> **What needs to be done**:
Repeat the material below exactly, with no pictures.

[start Collected material]

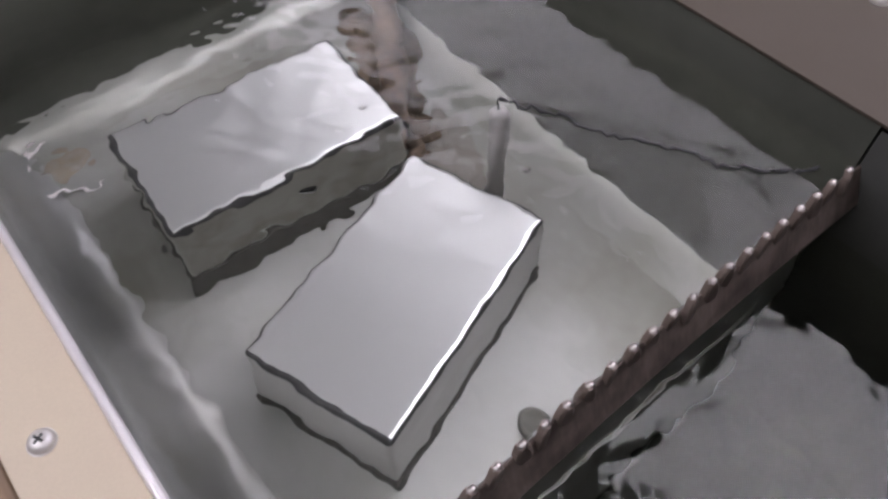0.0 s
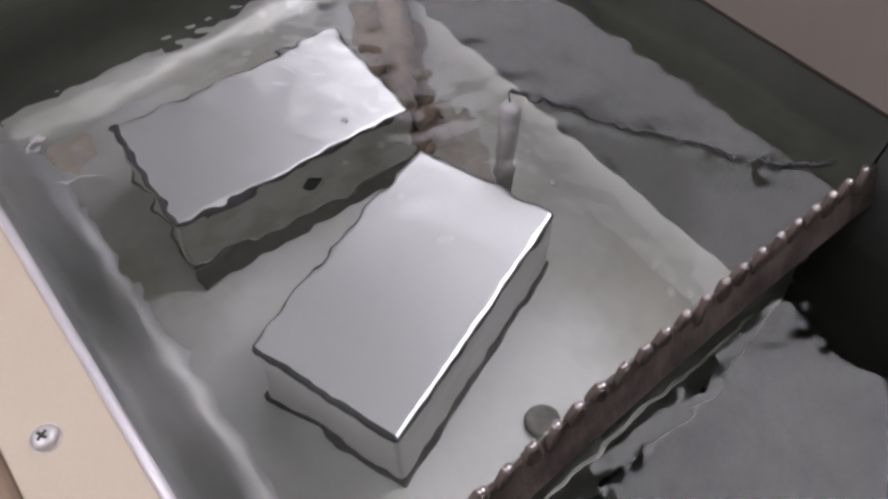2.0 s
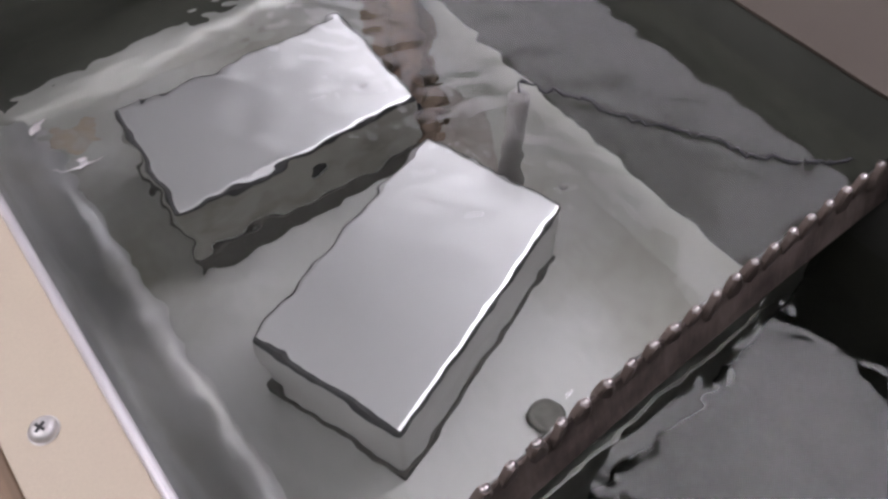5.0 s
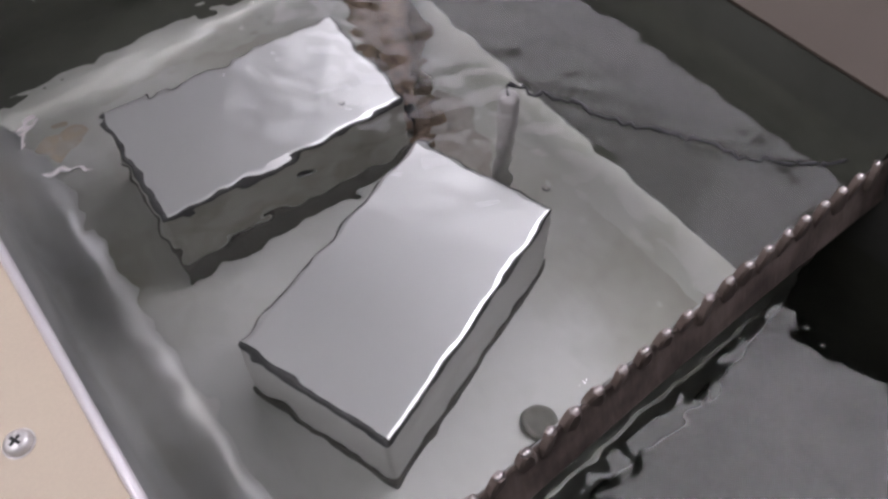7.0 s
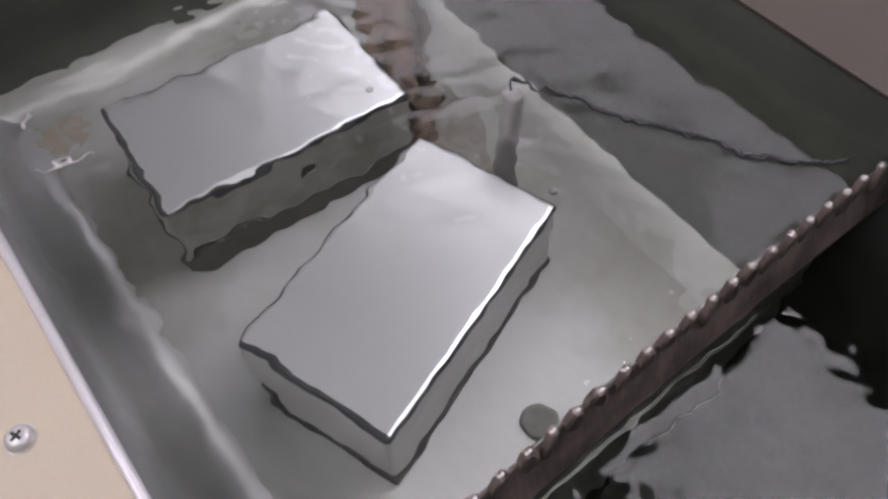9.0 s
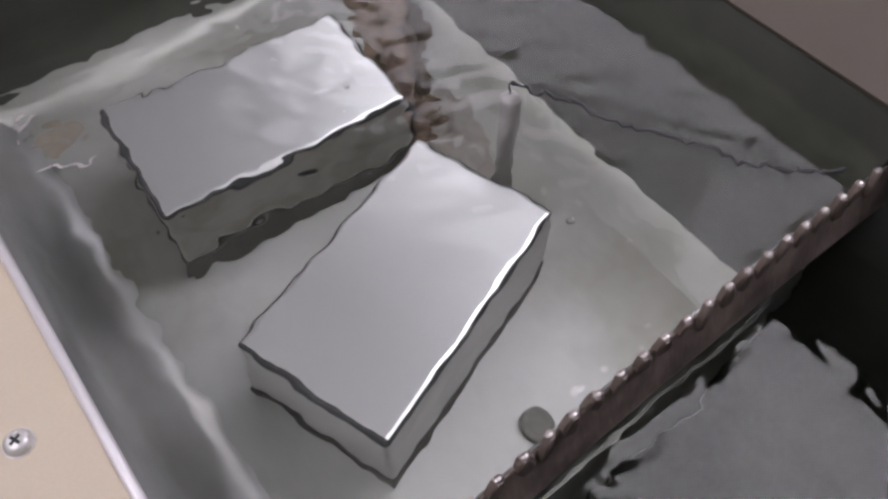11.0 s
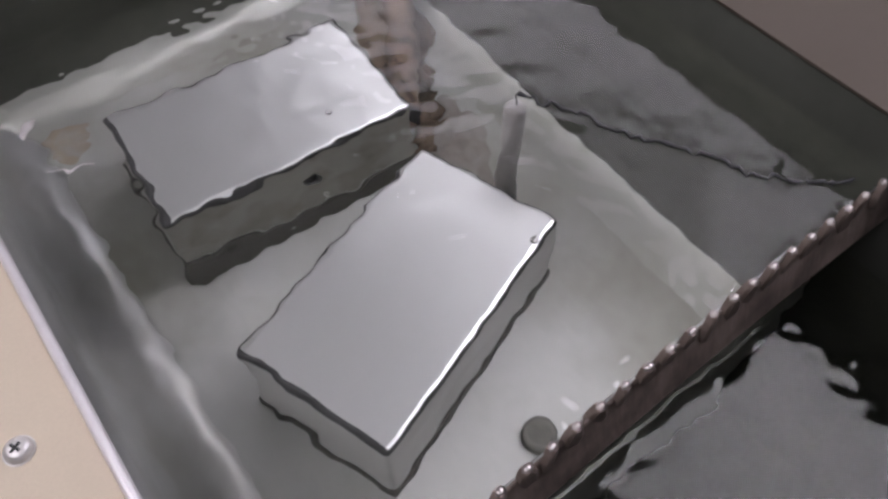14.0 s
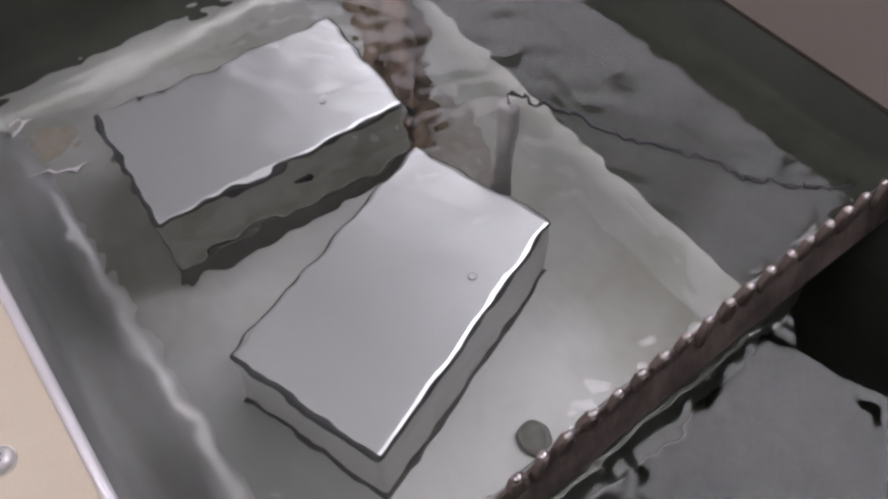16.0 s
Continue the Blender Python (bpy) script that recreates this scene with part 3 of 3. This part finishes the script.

[end Collected material]

> **Solution to this task**:
0.0 s
2.0 s
5.0 s
7.0 s
9.0 s
11.0 s
14.0 s
16.0 s
Continue the Blender Python (bpy) script that recreates this scene with part 3 of 3. This part finishes the script.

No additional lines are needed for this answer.